EXERCISE
Reproduce the data in its entirety, exactly as supplied.

----

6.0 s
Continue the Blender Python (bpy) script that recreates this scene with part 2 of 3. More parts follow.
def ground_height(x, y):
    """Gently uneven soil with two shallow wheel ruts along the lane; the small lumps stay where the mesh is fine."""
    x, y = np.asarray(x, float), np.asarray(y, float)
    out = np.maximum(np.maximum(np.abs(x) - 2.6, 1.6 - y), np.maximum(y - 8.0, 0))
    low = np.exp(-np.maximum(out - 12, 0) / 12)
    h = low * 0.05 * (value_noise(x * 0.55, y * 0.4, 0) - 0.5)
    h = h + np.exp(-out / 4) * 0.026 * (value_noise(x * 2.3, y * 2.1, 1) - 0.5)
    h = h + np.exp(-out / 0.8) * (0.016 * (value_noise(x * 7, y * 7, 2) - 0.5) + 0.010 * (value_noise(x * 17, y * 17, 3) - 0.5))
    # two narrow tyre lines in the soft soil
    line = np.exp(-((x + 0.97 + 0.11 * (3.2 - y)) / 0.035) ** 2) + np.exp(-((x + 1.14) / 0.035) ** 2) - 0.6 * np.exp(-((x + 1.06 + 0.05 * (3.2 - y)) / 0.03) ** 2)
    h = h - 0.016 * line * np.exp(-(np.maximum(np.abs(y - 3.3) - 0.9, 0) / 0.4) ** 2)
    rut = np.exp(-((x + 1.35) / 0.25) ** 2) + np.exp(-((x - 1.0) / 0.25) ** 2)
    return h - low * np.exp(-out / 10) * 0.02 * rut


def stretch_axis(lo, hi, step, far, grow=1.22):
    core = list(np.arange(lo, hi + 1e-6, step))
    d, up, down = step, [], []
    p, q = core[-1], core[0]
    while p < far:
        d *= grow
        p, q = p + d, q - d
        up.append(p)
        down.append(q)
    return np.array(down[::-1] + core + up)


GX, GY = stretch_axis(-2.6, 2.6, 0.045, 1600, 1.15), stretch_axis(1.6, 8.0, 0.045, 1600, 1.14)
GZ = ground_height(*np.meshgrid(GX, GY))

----

REPLY TO THE TASK
6.0 s
Continue the Blender Python (bpy) script that recreates this scene with part 2 of 3. More parts follow.
def ground_height(x, y):
    """Gently uneven soil with two shallow wheel ruts along the lane; the small lumps stay where the mesh is fine."""
    x, y = np.asarray(x, float), np.asarray(y, float)
    out = np.maximum(np.maximum(np.abs(x) - 2.6, 1.6 - y), np.maximum(y - 8.0, 0))
    low = np.exp(-np.maximum(out - 12, 0) / 12)
    h = low * 0.05 * (value_noise(x * 0.55, y * 0.4, 0) - 0.5)
    h = h + np.exp(-out / 4) * 0.026 * (value_noise(x * 2.3, y * 2.1, 1) - 0.5)
    h = h + np.exp(-out / 0.8) * (0.016 * (value_noise(x * 7, y * 7, 2) - 0.5) + 0.010 * (value_noise(x * 17, y * 17, 3) - 0.5))
    # two narrow tyre lines in the soft soil
    line = np.exp(-((x + 0.97 + 0.11 * (3.2 - y)) / 0.035) ** 2) + np.exp(-((x + 1.14) / 0.035) ** 2) - 0.6 * np.exp(-((x + 1.06 + 0.05 * (3.2 - y)) / 0.03) ** 2)
    h = h - 0.016 * line * np.exp(-(np.maximum(np.abs(y - 3.3) - 0.9, 0) / 0.4) ** 2)
    rut = np.exp(-((x + 1.35) / 0.25) ** 2) + np.exp(-((x - 1.0) / 0.25) ** 2)
    return h - low * np.exp(-out / 10) * 0.02 * rut


def stretch_axis(lo, hi, step, far, grow=1.22):
    core = list(np.arange(lo, hi + 1e-6, step))
    d, up, down = step, [], []
    p, q = core[-1], core[0]
    while p < far:
        d *= grow
        p, q = p + d, q - d
        up.append(p)
        down.append(q)
    return np.array(down[::-1] + core + up)


GX, GY = stretch_axis(-2.6, 2.6, 0.045, 1600, 1.15), stretch_axis(1.6, 8.0, 0.045, 1600, 1.14)
GZ = ground_height(*np.meshgrid(GX, GY))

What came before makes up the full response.